• Task directions
Exclude the pictures and return every line exactly as written.

— Start —

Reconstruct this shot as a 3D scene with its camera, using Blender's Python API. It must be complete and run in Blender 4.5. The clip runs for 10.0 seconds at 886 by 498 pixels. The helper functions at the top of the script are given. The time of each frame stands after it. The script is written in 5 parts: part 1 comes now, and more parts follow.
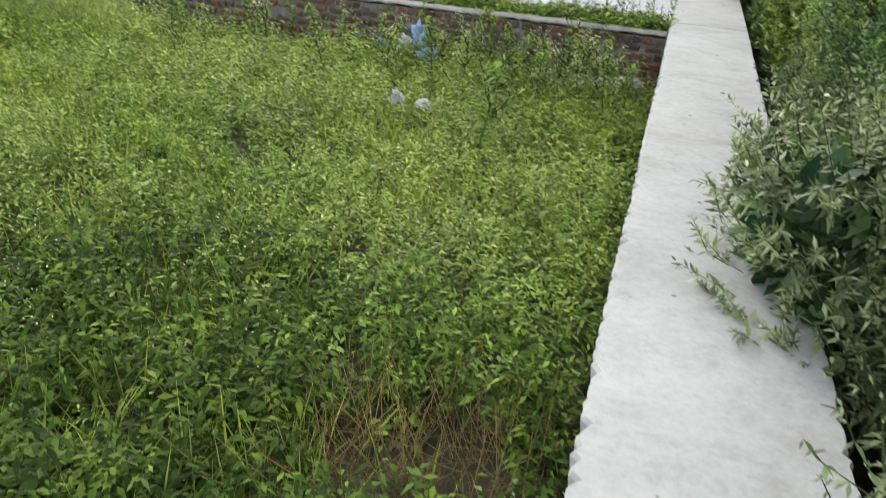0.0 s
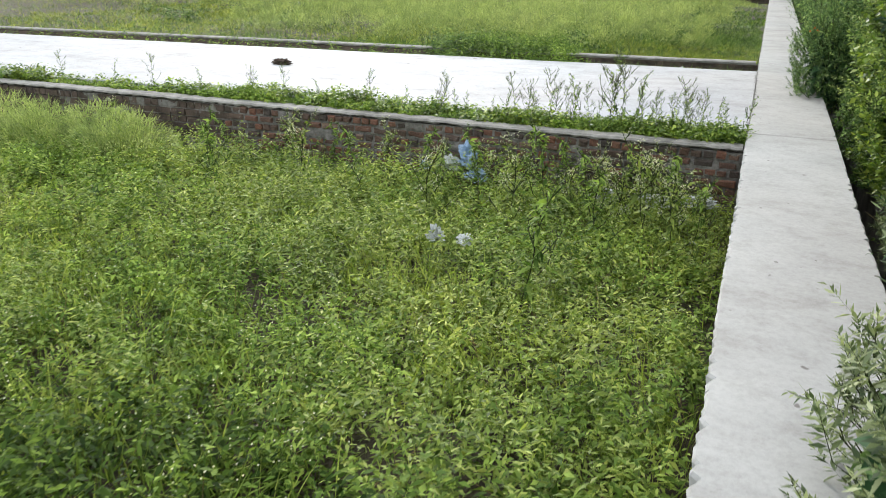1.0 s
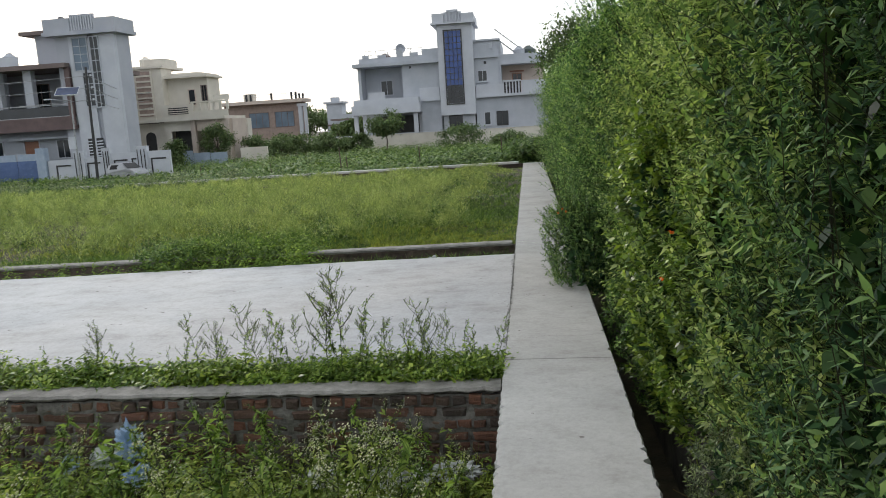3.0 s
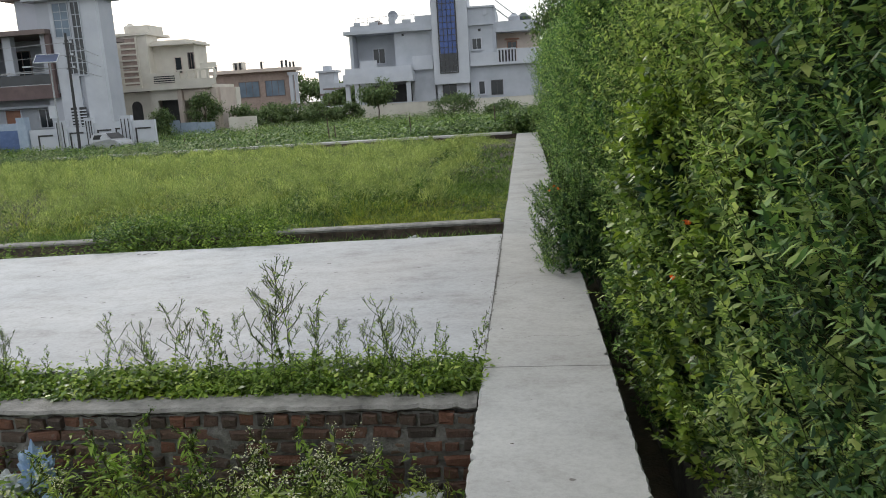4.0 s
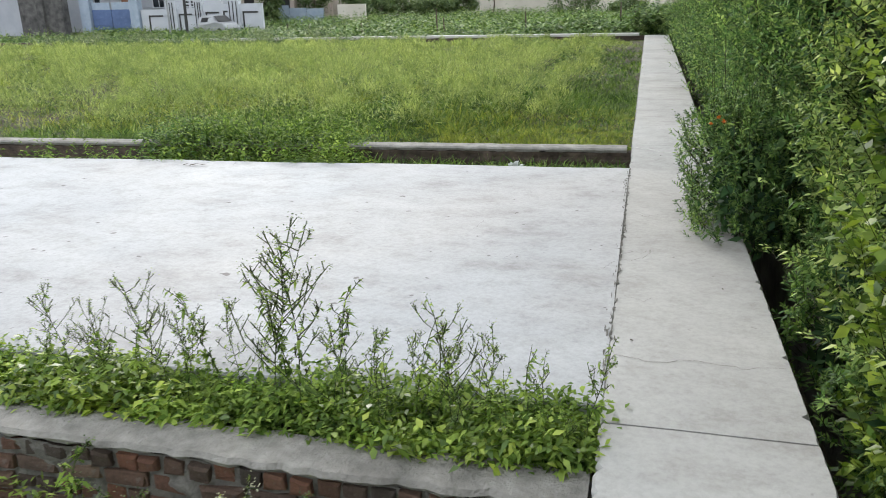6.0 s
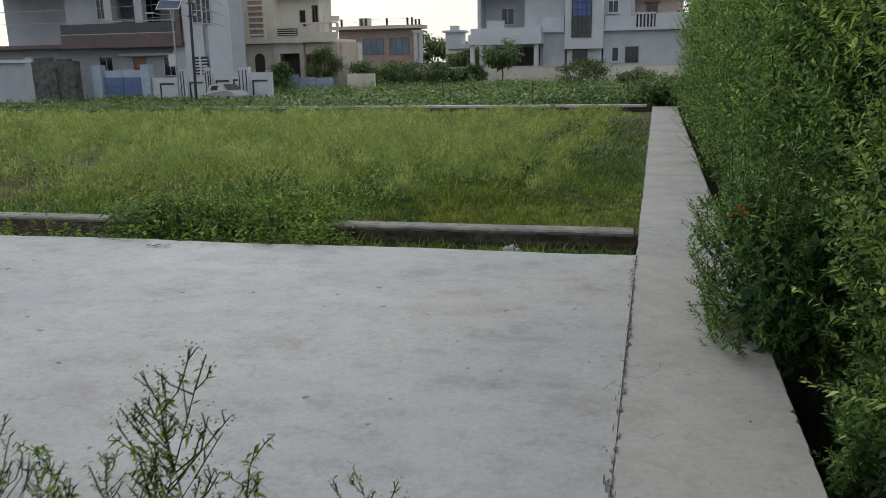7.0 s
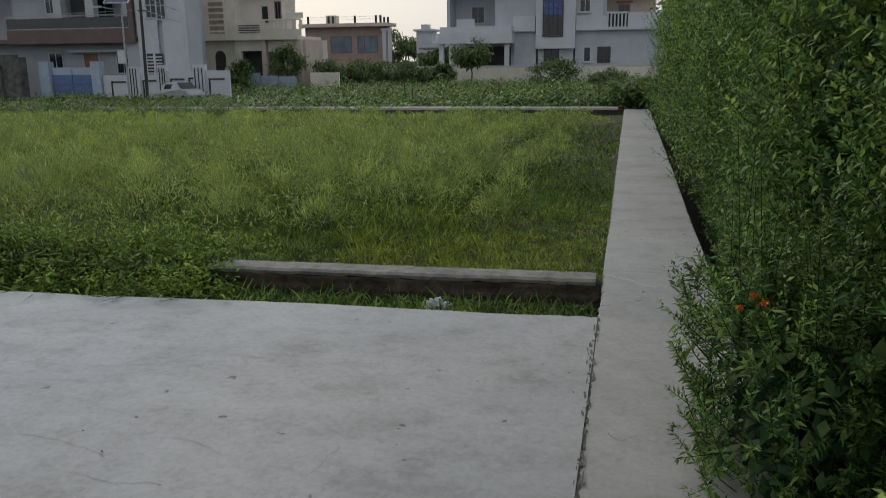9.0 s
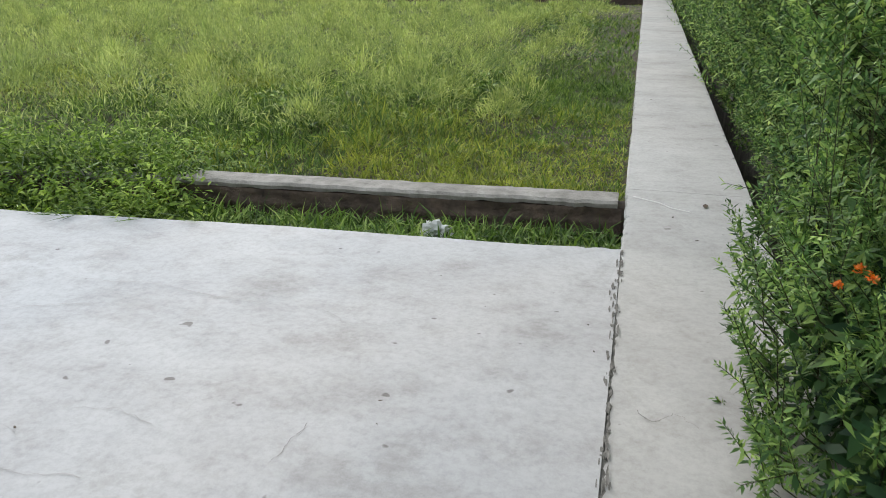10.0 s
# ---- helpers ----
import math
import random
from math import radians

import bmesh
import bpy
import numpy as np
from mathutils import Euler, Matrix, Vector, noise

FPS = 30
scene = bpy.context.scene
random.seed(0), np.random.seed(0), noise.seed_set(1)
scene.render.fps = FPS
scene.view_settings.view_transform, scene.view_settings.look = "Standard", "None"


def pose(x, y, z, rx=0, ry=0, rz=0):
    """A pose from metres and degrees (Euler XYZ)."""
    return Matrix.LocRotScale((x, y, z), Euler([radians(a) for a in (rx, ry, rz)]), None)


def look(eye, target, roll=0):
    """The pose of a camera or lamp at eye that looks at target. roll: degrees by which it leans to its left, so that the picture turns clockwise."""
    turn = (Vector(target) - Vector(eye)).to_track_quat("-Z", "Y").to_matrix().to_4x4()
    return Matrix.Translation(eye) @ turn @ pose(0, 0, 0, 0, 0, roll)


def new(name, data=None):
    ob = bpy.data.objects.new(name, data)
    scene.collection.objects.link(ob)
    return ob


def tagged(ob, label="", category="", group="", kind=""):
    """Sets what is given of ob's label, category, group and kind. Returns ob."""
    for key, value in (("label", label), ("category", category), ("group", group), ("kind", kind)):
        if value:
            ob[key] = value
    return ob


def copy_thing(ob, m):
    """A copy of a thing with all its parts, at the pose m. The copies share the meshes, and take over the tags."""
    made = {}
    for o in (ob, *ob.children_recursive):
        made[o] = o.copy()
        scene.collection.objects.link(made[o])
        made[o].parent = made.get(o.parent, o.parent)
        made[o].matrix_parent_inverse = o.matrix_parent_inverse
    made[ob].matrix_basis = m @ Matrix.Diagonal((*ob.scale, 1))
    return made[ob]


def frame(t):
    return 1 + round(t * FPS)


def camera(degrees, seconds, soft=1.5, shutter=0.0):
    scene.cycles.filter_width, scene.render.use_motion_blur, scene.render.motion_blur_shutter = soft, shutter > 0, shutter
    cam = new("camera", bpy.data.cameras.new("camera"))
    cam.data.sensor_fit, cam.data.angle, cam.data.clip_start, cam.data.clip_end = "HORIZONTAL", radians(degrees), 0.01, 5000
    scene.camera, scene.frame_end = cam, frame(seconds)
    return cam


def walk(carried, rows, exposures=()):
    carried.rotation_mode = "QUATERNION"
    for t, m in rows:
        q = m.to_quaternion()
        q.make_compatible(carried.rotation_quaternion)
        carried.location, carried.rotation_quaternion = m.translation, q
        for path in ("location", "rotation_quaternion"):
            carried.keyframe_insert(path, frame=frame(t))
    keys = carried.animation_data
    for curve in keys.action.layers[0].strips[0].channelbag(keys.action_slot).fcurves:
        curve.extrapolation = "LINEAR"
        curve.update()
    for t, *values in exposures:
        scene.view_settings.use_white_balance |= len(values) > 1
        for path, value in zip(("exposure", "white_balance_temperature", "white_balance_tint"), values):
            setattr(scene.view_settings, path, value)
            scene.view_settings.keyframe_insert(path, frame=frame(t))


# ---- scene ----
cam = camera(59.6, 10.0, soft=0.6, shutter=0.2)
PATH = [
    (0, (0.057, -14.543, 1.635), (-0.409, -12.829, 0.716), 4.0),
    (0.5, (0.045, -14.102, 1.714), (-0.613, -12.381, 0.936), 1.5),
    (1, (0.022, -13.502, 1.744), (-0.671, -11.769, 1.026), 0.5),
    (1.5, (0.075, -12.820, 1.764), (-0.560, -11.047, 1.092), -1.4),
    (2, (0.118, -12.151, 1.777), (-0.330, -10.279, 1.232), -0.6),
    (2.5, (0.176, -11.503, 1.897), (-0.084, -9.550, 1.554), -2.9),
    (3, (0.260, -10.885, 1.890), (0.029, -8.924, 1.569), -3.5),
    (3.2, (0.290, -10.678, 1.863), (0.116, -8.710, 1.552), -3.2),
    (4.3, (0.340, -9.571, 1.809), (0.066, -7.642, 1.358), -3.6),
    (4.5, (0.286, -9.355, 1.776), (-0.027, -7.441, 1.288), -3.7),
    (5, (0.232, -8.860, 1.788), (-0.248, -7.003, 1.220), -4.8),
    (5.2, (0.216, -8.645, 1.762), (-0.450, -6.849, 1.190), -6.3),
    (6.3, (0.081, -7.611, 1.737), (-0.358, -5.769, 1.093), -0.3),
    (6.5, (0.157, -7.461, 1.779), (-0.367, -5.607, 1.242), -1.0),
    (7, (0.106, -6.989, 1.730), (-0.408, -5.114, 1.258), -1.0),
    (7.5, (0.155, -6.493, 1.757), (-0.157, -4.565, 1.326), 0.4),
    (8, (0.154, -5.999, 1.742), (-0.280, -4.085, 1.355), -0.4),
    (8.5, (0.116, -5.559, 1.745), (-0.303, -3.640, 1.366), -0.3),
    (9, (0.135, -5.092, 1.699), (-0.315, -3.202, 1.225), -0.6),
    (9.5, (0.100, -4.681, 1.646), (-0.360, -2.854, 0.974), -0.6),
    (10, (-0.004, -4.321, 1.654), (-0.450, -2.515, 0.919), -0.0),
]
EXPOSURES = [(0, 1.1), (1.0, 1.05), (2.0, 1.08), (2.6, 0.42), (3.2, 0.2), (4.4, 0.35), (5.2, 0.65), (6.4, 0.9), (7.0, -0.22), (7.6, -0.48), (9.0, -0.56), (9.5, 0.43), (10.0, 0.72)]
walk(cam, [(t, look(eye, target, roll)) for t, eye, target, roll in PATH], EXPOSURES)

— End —

• Completed task
Reconstruct this shot as a 3D scene with its camera, using Blender's Python API. It must be complete and run in Blender 4.5. The clip runs for 10.0 seconds at 886 by 498 pixels. The helper functions at the top of the script are given. The time of each frame stands after it. The script is written in 5 parts: part 1 comes now, and more parts follow.
0.0 s
1.0 s
3.0 s
4.0 s
6.0 s
7.0 s
9.0 s
10.0 s
# ---- helpers ----
import math
import random
from math import radians

import bmesh
import bpy
import numpy as np
from mathutils import Euler, Matrix, Vector, noise

FPS = 30
scene = bpy.context.scene
random.seed(0), np.random.seed(0), noise.seed_set(1)
scene.render.fps = FPS
scene.view_settings.view_transform, scene.view_settings.look = "Standard", "None"


def pose(x, y, z, rx=0, ry=0, rz=0):
    """A pose from metres and degrees (Euler XYZ)."""
    return Matrix.LocRotScale((x, y, z), Euler([radians(a) for a in (rx, ry, rz)]), None)


def look(eye, target, roll=0):
    """The pose of a camera or lamp at eye that looks at target. roll: degrees by which it leans to its left, so that the picture turns clockwise."""
    turn = (Vector(target) - Vector(eye)).to_track_quat("-Z", "Y").to_matrix().to_4x4()
    return Matrix.Translation(eye) @ turn @ pose(0, 0, 0, 0, 0, roll)


def new(name, data=None):
    ob = bpy.data.objects.new(name, data)
    scene.collection.objects.link(ob)
    return ob


def tagged(ob, label="", category="", group="", kind=""):
    """Sets what is given of ob's label, category, group and kind. Returns ob."""
    for key, value in (("label", label), ("category", category), ("group", group), ("kind", kind)):
        if value:
            ob[key] = value
    return ob


def copy_thing(ob, m):
    """A copy of a thing with all its parts, at the pose m. The copies share the meshes, and take over the tags."""
    made = {}
    for o in (ob, *ob.children_recursive):
        made[o] = o.copy()
        scene.collection.objects.link(made[o])
        made[o].parent = made.get(o.parent, o.parent)
        made[o].matrix_parent_inverse = o.matrix_parent_inverse
    made[ob].matrix_basis = m @ Matrix.Diagonal((*ob.scale, 1))
    return made[ob]


def frame(t):
    return 1 + round(t * FPS)


def camera(degrees, seconds, soft=1.5, shutter=0.0):
    scene.cycles.filter_width, scene.render.use_motion_blur, scene.render.motion_blur_shutter = soft, shutter > 0, shutter
    cam = new("camera", bpy.data.cameras.new("camera"))
    cam.data.sensor_fit, cam.data.angle, cam.data.clip_start, cam.data.clip_end = "HORIZONTAL", radians(degrees), 0.01, 5000
    scene.camera, scene.frame_end = cam, frame(seconds)
    return cam


def walk(carried, rows, exposures=()):
    carried.rotation_mode = "QUATERNION"
    for t, m in rows:
        q = m.to_quaternion()
        q.make_compatible(carried.rotation_quaternion)
        carried.location, carried.rotation_quaternion = m.translation, q
        for path in ("location", "rotation_quaternion"):
            carried.keyframe_insert(path, frame=frame(t))
    keys = carried.animation_data
    for curve in keys.action.layers[0].strips[0].channelbag(keys.action_slot).fcurves:
        curve.extrapolation = "LINEAR"
        curve.update()
    for t, *values in exposures:
        scene.view_settings.use_white_balance |= len(values) > 1
        for path, value in zip(("exposure", "white_balance_temperature", "white_balance_tint"), values):
            setattr(scene.view_settings, path, value)
            scene.view_settings.keyframe_insert(path, frame=frame(t))


# ---- scene ----
cam = camera(59.6, 10.0, soft=0.6, shutter=0.2)
PATH = [
    (0, (0.057, -14.543, 1.635), (-0.409, -12.829, 0.716), 4.0),
    (0.5, (0.045, -14.102, 1.714), (-0.613, -12.381, 0.936), 1.5),
    (1, (0.022, -13.502, 1.744), (-0.671, -11.769, 1.026), 0.5),
    (1.5, (0.075, -12.820, 1.764), (-0.560, -11.047, 1.092), -1.4),
    (2, (0.118, -12.151, 1.777), (-0.330, -10.279, 1.232), -0.6),
    (2.5, (0.176, -11.503, 1.897), (-0.084, -9.550, 1.554), -2.9),
    (3, (0.260, -10.885, 1.890), (0.029, -8.924, 1.569), -3.5),
    (3.2, (0.290, -10.678, 1.863), (0.116, -8.710, 1.552), -3.2),
    (4.3, (0.340, -9.571, 1.809), (0.066, -7.642, 1.358), -3.6),
    (4.5, (0.286, -9.355, 1.776), (-0.027, -7.441, 1.288), -3.7),
    (5, (0.232, -8.860, 1.788), (-0.248, -7.003, 1.220), -4.8),
    (5.2, (0.216, -8.645, 1.762), (-0.450, -6.849, 1.190), -6.3),
    (6.3, (0.081, -7.611, 1.737), (-0.358, -5.769, 1.093), -0.3),
    (6.5, (0.157, -7.461, 1.779), (-0.367, -5.607, 1.242), -1.0),
    (7, (0.106, -6.989, 1.730), (-0.408, -5.114, 1.258), -1.0),
    (7.5, (0.155, -6.493, 1.757), (-0.157, -4.565, 1.326), 0.4),
    (8, (0.154, -5.999, 1.742), (-0.280, -4.085, 1.355), -0.4),
    (8.5, (0.116, -5.559, 1.745), (-0.303, -3.640, 1.366), -0.3),
    (9, (0.135, -5.092, 1.699), (-0.315, -3.202, 1.225), -0.6),
    (9.5, (0.100, -4.681, 1.646), (-0.360, -2.854, 0.974), -0.6),
    (10, (-0.004, -4.321, 1.654), (-0.450, -2.515, 0.919), -0.0),
]
EXPOSURES = [(0, 1.1), (1.0, 1.05), (2.0, 1.08), (2.6, 0.42), (3.2, 0.2), (4.4, 0.35), (5.2, 0.65), (6.4, 0.9), (7.0, -0.22), (7.6, -0.48), (9.0, -0.56), (9.5, 0.43), (10.0, 0.72)]
walk(cam, [(t, look(eye, target, roll)) for t, eye, target, roll in PATH], EXPOSURES)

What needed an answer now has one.